→ What needs to be done: Print exactly the part opening with the line containing "what is given" and closing with the line containing "for path, value", with both of those lines included.

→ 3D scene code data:
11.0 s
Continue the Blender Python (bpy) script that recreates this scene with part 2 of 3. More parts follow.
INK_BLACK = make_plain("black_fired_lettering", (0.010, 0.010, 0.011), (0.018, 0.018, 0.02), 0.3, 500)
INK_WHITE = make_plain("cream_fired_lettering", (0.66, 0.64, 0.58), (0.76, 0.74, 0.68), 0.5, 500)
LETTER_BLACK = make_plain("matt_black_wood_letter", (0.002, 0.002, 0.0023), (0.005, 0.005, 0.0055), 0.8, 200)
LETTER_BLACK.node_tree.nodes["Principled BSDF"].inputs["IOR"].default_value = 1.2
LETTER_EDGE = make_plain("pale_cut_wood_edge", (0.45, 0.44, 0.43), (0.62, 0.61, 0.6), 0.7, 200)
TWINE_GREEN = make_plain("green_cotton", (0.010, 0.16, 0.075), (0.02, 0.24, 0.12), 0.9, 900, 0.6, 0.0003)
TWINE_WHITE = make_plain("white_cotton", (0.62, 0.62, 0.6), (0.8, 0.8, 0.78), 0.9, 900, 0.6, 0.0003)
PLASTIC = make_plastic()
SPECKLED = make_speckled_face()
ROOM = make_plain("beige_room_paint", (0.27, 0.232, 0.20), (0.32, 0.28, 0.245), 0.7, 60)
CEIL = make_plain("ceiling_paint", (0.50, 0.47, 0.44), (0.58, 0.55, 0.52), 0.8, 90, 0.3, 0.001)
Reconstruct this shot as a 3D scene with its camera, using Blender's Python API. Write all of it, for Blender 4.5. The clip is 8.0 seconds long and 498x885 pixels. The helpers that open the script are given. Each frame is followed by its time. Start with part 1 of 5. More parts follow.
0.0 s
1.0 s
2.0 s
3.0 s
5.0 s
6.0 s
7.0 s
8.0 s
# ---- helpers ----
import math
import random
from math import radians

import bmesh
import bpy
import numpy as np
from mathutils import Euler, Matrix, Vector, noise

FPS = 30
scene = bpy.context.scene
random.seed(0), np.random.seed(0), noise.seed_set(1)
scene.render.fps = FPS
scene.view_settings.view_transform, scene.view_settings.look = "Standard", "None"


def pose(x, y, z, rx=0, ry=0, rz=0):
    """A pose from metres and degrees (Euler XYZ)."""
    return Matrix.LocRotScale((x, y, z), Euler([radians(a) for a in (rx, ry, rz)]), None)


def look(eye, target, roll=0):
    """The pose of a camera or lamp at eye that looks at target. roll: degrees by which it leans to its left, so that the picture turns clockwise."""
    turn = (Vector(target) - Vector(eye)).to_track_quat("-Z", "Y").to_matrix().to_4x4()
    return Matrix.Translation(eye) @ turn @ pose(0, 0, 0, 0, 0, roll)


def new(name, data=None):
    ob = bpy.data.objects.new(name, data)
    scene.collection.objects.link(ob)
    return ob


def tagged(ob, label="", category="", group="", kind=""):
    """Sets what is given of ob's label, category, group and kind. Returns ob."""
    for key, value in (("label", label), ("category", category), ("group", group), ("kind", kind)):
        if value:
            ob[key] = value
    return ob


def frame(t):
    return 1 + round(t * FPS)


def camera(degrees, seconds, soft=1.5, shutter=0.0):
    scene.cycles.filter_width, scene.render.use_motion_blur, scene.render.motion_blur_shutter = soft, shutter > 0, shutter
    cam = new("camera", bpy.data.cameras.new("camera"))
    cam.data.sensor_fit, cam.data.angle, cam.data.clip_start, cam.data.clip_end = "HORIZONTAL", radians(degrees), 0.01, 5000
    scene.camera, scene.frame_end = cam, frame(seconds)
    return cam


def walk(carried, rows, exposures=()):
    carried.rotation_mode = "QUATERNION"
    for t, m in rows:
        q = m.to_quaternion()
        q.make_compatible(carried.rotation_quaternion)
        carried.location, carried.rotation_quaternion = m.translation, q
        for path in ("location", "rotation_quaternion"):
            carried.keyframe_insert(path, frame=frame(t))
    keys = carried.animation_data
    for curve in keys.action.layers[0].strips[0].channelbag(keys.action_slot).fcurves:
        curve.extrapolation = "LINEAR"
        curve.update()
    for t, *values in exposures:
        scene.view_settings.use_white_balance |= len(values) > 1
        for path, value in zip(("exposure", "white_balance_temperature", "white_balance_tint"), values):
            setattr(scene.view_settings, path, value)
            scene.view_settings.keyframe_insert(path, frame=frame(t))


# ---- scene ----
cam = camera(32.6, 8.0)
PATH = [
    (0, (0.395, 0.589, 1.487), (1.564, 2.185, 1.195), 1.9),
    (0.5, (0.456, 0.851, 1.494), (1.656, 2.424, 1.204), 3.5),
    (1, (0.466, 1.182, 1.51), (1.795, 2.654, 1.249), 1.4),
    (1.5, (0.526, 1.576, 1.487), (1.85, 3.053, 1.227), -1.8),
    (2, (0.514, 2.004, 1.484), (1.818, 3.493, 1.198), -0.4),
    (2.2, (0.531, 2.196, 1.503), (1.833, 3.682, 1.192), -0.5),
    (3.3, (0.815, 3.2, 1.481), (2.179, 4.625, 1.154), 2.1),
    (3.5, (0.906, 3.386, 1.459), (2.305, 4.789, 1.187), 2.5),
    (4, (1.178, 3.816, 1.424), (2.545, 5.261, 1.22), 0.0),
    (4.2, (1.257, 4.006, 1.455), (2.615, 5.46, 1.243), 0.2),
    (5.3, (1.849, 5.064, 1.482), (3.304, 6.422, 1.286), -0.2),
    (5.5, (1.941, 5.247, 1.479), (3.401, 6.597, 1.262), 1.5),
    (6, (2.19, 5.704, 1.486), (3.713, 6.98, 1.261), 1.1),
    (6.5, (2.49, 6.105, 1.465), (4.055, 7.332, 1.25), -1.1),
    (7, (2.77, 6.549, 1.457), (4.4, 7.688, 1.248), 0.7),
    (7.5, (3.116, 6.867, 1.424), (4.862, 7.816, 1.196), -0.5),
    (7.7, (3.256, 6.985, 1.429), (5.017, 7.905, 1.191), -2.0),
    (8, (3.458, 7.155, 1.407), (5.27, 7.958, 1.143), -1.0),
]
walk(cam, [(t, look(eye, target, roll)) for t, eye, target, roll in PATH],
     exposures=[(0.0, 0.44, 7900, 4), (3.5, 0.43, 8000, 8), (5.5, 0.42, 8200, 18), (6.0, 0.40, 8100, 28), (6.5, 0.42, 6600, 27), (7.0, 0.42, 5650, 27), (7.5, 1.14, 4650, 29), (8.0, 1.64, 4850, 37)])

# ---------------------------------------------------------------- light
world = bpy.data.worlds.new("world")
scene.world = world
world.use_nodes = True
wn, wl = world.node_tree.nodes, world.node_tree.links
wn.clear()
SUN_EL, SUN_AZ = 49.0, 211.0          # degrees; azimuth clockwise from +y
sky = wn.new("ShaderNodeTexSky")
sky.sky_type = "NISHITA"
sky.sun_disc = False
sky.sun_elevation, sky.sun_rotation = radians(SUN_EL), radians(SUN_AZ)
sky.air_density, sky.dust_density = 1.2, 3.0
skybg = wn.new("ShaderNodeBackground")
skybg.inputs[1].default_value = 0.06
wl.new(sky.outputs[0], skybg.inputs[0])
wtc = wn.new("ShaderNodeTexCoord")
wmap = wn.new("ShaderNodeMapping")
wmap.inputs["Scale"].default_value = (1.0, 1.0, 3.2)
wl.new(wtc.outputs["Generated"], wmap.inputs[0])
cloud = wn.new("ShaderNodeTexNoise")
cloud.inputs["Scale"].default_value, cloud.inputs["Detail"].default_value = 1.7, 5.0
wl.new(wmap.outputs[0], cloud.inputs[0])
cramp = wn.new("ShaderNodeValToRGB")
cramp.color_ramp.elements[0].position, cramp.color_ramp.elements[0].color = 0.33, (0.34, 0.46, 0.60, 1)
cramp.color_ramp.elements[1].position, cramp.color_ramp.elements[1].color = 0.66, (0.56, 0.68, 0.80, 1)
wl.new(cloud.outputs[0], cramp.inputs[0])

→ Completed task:
    """Sets what is given of ob's label, category, group and kind. Returns ob."""
    for key, value in (("label", label), ("category", category), ("group", group), ("kind", kind)):
        if value:
            ob[key] = value
    return ob


def frame(t):
    return 1 + round(t * FPS)


def camera(degrees, seconds, soft=1.5, shutter=0.0):
    scene.cycles.filter_width, scene.render.use_motion_blur, scene.render.motion_blur_shutter = soft, shutter > 0, shutter
    cam = new("camera", bpy.data.cameras.new("camera"))
    cam.data.sensor_fit, cam.data.angle, cam.data.clip_start, cam.data.clip_end = "HORIZONTAL", radians(degrees), 0.01, 5000
    scene.camera, scene.frame_end = cam, frame(seconds)
    return cam


def walk(carried, rows, exposures=()):
    carried.rotation_mode = "QUATERNION"
    for t, m in rows:
        q = m.to_quaternion()
        q.make_compatible(carried.rotation_quaternion)
        carried.location, carried.rotation_quaternion = m.translation, q
        for path in ("location", "rotation_quaternion"):
            carried.keyframe_insert(path, frame=frame(t))
    keys = carried.animation_data
    for curve in keys.action.layers[0].strips[0].channelbag(keys.action_slot).fcurves:
        curve.extrapolation = "LINEAR"
        curve.update()
    for t, *values in exposures:
        scene.view_settings.use_white_balance |= len(values) > 1
        for path, value in zip(("exposure", "white_balance_temperature", "white_balance_tint"), values):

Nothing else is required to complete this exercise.